Copyright

The plagiarism parampara and the guru-shishya tradition


A guru, according to Upanishadic interpretation, is the one who has the power to dispel darkness. Today’s post, about a guru and her student, comes from the district of Bhagalpur in Bihar. Those of you who know your modern history will not miss the allusion I try to draw to the Bhagalpur blindings of 1980 — one of the most horrific and shameful incidents of modern India.

But I digress. And I also give you fair warning that this is a long post!

Plagiarism in social science research in India is an issue that doesn’t come up often enough in discussion when discussing academic rigour and the quality of higher education here. Even so, the usual complaints are directed at students, who are accused of non-attribution, or incorrect attribution, while presenting their research. It is incredibly rare to encounter the reverse, where a student openly accuses a teacher of stealing a text, and passing it off as her own; and it is, surely, rarer still to have an allegedly plagiarised text form the subject of a copyright infringement case in a court of law!

All of this forms part of this very interesting decision of the Patna High Court (Roma Mitra vs State of Bihar) I chanced upon on that incredible website, indiankanoon.org . At the outset, I must warn you that this case fell through on fairly ordinary grounds — of limitation — for the complaint was filed too late to be taken cognizance of. Nevertheless, it is an ugly case of allegation and counter-allegation, and it may be a disturbing case to read for some.

NB: It’s also interesting that a similar story should have cropped up in Germany, as reported by IPKat recently.

The facts, briefly —

The complainant, Sutapa Bhattacharya completed her PhD from Bhagalpur University in Bihar in 1988 on “Political Mobilization and caste conflict in Bihar since 1967 to 1980 – a survey”. The thesis was supervised by Roma Mitra, a professor at the university. Bhattacharya soon moved to Kolkata, West Bengal, and visited Bhagalpur in 2000. In that visit, she got a copy of a book authored by Mitra titled “Caste Polarisation and Politics”, which was first published in 1992. Bhattacharya discovered that “the book was virtually copied from [her] thesis”. A complaint for cheating (under the Indian Penal Code), and copyright infringement and related offences was filed in 2000, which was taken cognizance of by the Chief Judicial Magistrate, Bhagalpur.

Mitra, the petitioner in the present case, moved the Patna High Court against the order of the Magistrate. Here, she made several arguments, including the following:

  1. “In a case of a guide and disciple the allegation of copying from the thesis by the guide cannot be applicable unless it is a case of exact copying from the thesis.”
  2. The Magistrate, whose order of cognizance was challenged, had not held that it was exact copy of the complainant’s thesis, but there was some similarity of the contents.
  3. That the thesis was prepared under her supervision.
  4. It was her ideas and language which had been adopted by the student, and not vice versa.
  5. She had published several articles and books on the same subject well before her student’s thesis had been written up.
  6. She had also given the complainant access to some unpublished manuscripts, which was allegedly “borrowed” while writing the thesis.
  7. Finally, she argued that this case was out of the period of limitation under the Code of Criminal Procedure (the book was published in 1992; the complaint was filed in 2000).

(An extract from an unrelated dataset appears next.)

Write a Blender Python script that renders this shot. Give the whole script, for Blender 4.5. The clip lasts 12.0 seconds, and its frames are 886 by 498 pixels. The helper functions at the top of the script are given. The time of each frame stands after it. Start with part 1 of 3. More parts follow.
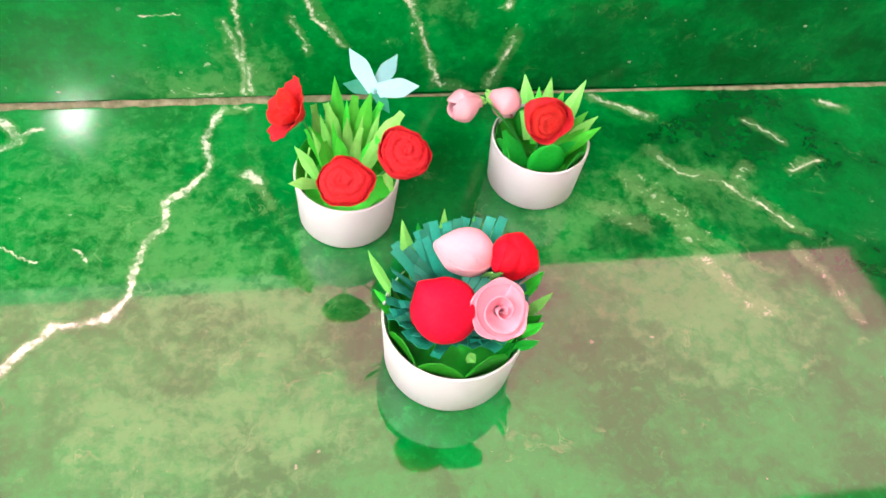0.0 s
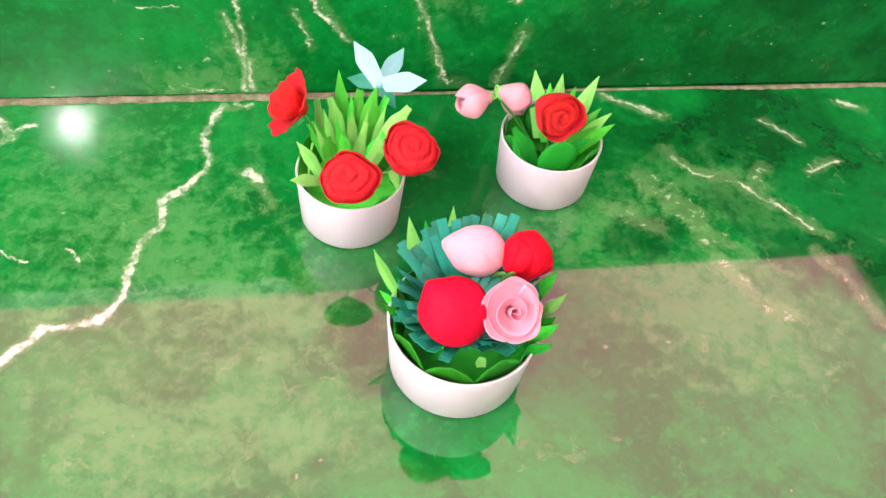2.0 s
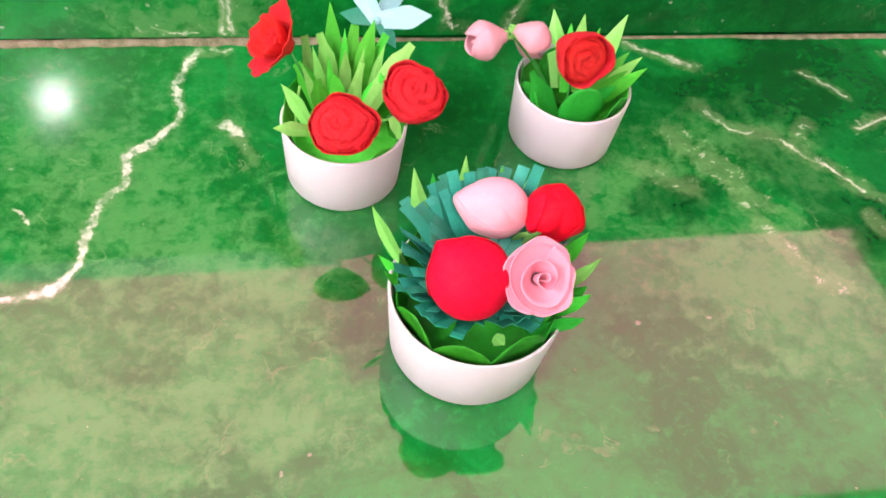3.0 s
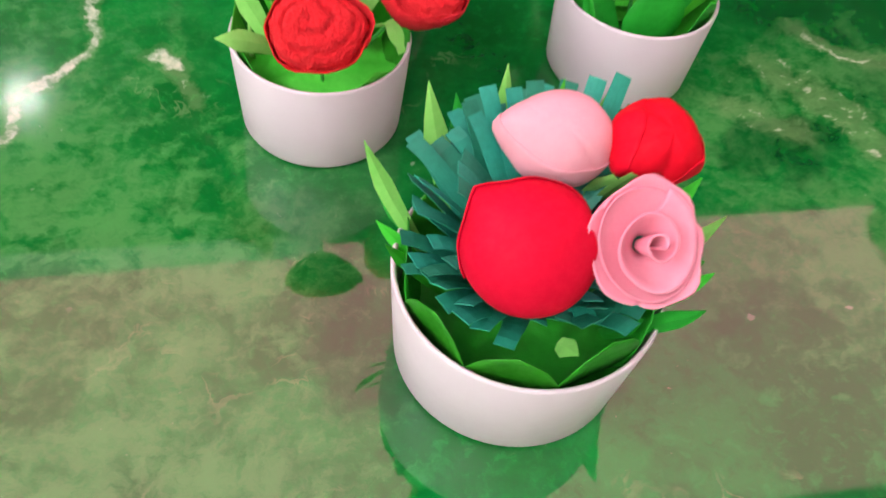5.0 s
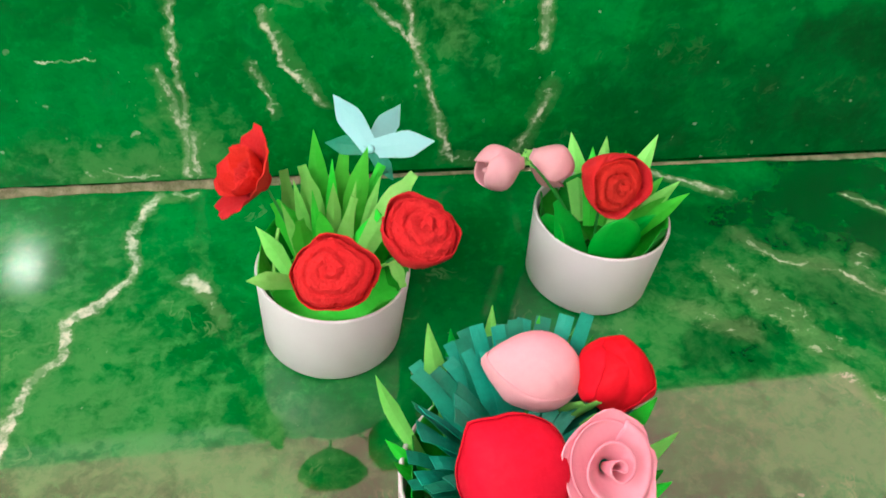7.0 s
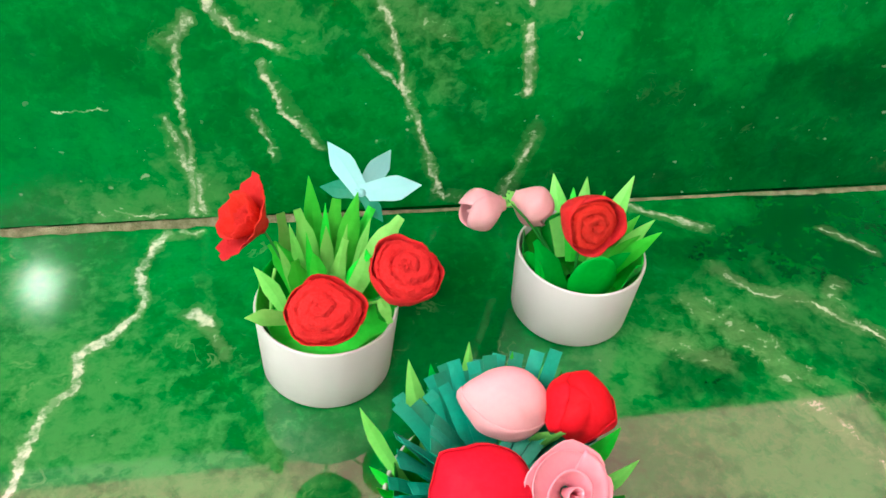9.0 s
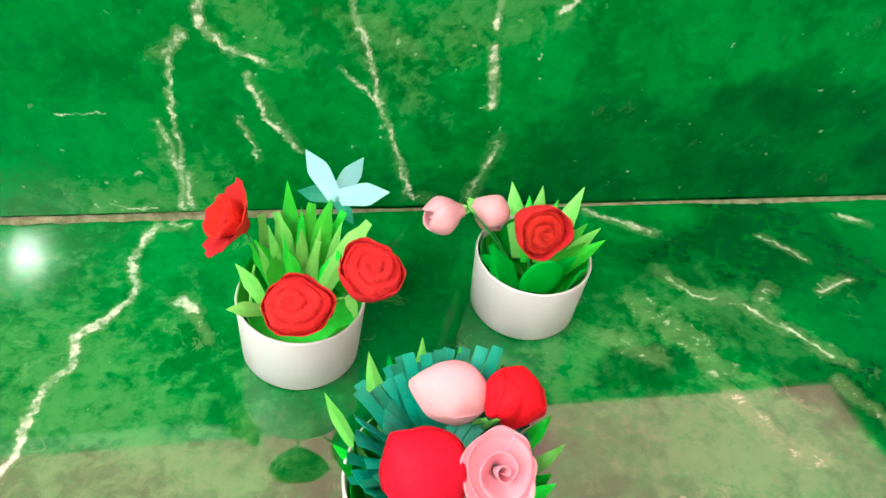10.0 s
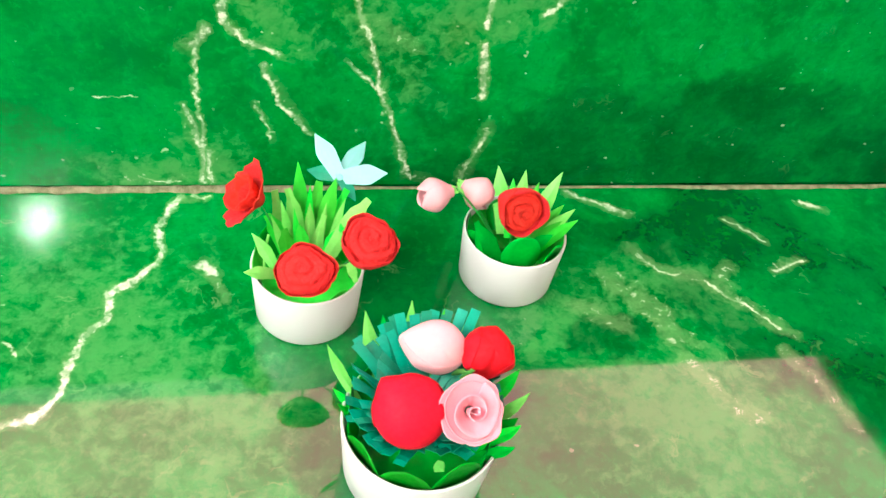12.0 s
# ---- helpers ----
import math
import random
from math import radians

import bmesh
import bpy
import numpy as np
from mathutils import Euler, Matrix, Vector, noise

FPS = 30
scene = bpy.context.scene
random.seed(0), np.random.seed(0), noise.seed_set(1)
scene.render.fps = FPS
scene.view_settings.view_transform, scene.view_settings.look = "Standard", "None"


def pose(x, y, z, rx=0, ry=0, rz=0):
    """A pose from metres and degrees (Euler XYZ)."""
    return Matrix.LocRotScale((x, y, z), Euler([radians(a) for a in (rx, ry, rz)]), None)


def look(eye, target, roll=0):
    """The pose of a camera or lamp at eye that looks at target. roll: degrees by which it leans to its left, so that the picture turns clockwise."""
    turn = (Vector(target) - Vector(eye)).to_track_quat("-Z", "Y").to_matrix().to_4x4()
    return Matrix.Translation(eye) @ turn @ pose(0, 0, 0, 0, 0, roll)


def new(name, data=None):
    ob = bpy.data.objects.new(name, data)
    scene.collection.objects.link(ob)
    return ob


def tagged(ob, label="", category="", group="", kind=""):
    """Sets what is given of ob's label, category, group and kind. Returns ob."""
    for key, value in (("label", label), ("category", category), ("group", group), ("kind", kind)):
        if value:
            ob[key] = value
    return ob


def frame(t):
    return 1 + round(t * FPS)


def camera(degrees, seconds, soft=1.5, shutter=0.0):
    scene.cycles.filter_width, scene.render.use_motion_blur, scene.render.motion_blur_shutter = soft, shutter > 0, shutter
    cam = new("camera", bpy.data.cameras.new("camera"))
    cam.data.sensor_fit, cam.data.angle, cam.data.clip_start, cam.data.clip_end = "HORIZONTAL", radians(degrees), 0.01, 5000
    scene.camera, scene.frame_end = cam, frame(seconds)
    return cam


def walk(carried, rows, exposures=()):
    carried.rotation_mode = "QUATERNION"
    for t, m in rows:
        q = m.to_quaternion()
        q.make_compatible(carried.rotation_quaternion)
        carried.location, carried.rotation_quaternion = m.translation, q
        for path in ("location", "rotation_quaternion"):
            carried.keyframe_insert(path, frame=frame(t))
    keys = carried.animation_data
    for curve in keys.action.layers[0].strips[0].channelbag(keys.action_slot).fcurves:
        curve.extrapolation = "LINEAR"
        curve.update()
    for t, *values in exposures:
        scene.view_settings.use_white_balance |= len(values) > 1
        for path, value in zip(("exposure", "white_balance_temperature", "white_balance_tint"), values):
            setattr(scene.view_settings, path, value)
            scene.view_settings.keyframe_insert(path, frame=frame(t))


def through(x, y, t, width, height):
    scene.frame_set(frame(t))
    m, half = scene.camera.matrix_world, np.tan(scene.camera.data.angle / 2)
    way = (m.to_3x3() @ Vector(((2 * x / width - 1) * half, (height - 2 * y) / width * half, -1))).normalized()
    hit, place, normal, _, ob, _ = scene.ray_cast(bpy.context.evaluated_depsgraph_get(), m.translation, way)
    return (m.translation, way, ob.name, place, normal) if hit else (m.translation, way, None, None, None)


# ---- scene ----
cam = camera(55.2, 12.0, soft=1.6, shutter=0.5)
PATH = [
    (0, (-0.0061, 0.0620, 0.4595), (0.2308, 0.9392, -0.7339), 8.92),
    (0.5, (-0.0089, 0.0597, 0.4593), (0.2264, 0.9616, -0.7159), 8.46),
    (1, (-0.0094, 0.0664, 0.4469), (0.2393, 0.9665, -0.7269), 9.29),
    (1.5, (-0.0117, 0.0681, 0.4440), (0.2285, 0.9709, -0.7296), 8.73),
    (2, (-0.0077, 0.0698, 0.4373), (0.2301, 0.9639, -0.7434), 8.94),
    (2.5, (-0.0092, 0.0768, 0.4288), (0.2350, 0.9577, -0.7605), 9.45),
    (3, (-0.0069, 0.1029, 0.3737), (0.2477, 0.9728, -0.8215), 10.11),
    (3.2, (-0.0046, 0.1076, 0.3618), (0.2350, 0.9792, -0.8353), 9.27),
    (4.8, (0.0029, 0.1661, 0.2713), (0.2817, 1.0400, -0.9155), 9.88),
    (5, (0.0039, 0.1761, 0.2533), (0.2737, 1.0455, -0.9388), 9.68),
    (5.5, (0.0046, 0.1813, 0.2337), (0.2875, 1.0938, -0.9228), 9.51),
    (6, (-0.0008, 0.1819, 0.2655), (0.2909, 1.1572, -0.8362), 8.23),
    (6.5, (-0.0039, 0.1732, 0.2914), (0.2962, 1.2008, -0.7594), 7.97),
    (7, (-0.0063, 0.1637, 0.3096), (0.2980, 1.2227, -0.7082), 7.41),
    (8.8, (-0.0046, 0.1473, 0.3377), (0.2956, 1.2311, -0.6549), 6.59),
    (9, (0.0015, 0.1483, 0.3357), (0.2853, 1.2336, -0.6601), 6.35),
    (9.5, (0.0037, 0.1413, 0.3418), (0.3058, 1.2296, -0.6452), 7.56),
    (10, (0.0055, 0.1212, 0.3777), (0.3100, 1.1757, -0.6447), 8.99),
    (10.5, (-0.0003, 0.0900, 0.4107), (0.3010, 1.1437, -0.6134), 9.49),
    (11, (-0.0014, 0.0751, 0.4201), (0.3082, 1.1131, -0.6176), 10.79),
    (11.5, (-0.0010, 0.0735, 0.4217), (0.3015, 1.1066, -0.6229), 10.62),
    (12, (0.0012, 0.0765, 0.4225), (0.2968, 1.0994, -0.6341), 10.39),
]
EXPOSURES = [(0.0, 0.2, 6500, 5), (1.5, 0.17, 6500, 11), (3.0, 0.08, 6500, 18), (5.0, -0.38, 6500, 15), (7.0, -0.40, 6500, -6), (9.0, -0.16, 6500, -14), (10.5, 0.06, 6500, -16), (11.3, 0.12, 6500, -17), (12.0, 0.38, 6500, -18)]
walk(cam, [(t, look(eye, target, roll)) for t, eye, target, roll in PATH], EXPOSURES)

# ---- light ----
WALL_Y = 0.55          # front face of the marble dado
DADO_H = 0.232
BULB = (-0.74, -1.12, 1.62)
BULB_GLOW = 880.0
FILL_WATTS = 38.0
OUTSIDE = (2.9, 0.84, 1.35)   # glow of the pink backdrop added beyond the window

sky = bpy.data.worlds.new("sky")
sky.use_nodes = True
scene.world = sky
sky_tex = sky.node_tree.nodes.new("ShaderNodeTexSky")
sky_tex.sky_type = "NISHITA"
sky_tex.sun_disc = False
sky_tex.sun_elevation, sky_tex.sun_rotation = radians(40), radians(250)
sky.node_tree.links.new(sky_tex.outputs[0], sky.node_tree.nodes["Background"].inputs[0])
sky.node_tree.nodes["Background"].inputs[1].default_value = 0.1

# fill light from the west, added to brighten the room evenly
lamp_data = bpy.data.lights.new("side_fill", "AREA")
lamp_data.shape, lamp_data.size, lamp_data.size_y, lamp_data.energy = "RECTANGLE", 0.9, 1.1, FILL_WATTS
lamp_data.color = (0.97, 0.98, 1.0)
lamp = new("side_fill", lamp_data)
lamp.matrix_world = look((-1.42, -0.1, 1.35), (0.2, -0.05, 0.4))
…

On that last point, the complainant tried to argue that limitation was to be considered from the date of knowledge (i.e., 2000), and not from the date of commission of the offence (i.e., 1992). This argument did not stand with the High Court, who held that the Magistrate, while taking cognizance of the offence, had not passed any order on the point of limitation.

“Copy from one, it’s plagiarism; copy from two, it’s research.*Wilson Mizner

I choose not to discuss plagiarism in the Indian university classroom here in much detail, for it is unlikely that I will be able to do justice to such a discussion in much measure. Also because, a recent issue of EPW ran a series of articles precisely this subject, which covers the field much better, which you can download and read here, here and here.

At best, I can offer a very personal comment: having studied the social sciences at a post-secondary level in two fairly highly regarded Indian institutions, and two equally well-regarded non-Indian ones, I realise that there is negligible awareness of plagiarism in Indian academia. Hardly anyone cared to educate us about the protocol of citation, let alone the difference in various citation formats. (Image from here).

In stark contrast, the first “orientation” lectures my cohort was delivered in both the non-Indian universities I attended were special classes held the Faculty Dean — on plagiarism, and the rather scary rustication rules that would be followed if anyone were found to have submitted something incorrectly. Those lectures kept us on our toes the rest of the year, and I don’t recall any untoward incidents. It would be a useful “orientation” model to follow here at home too. What do you think?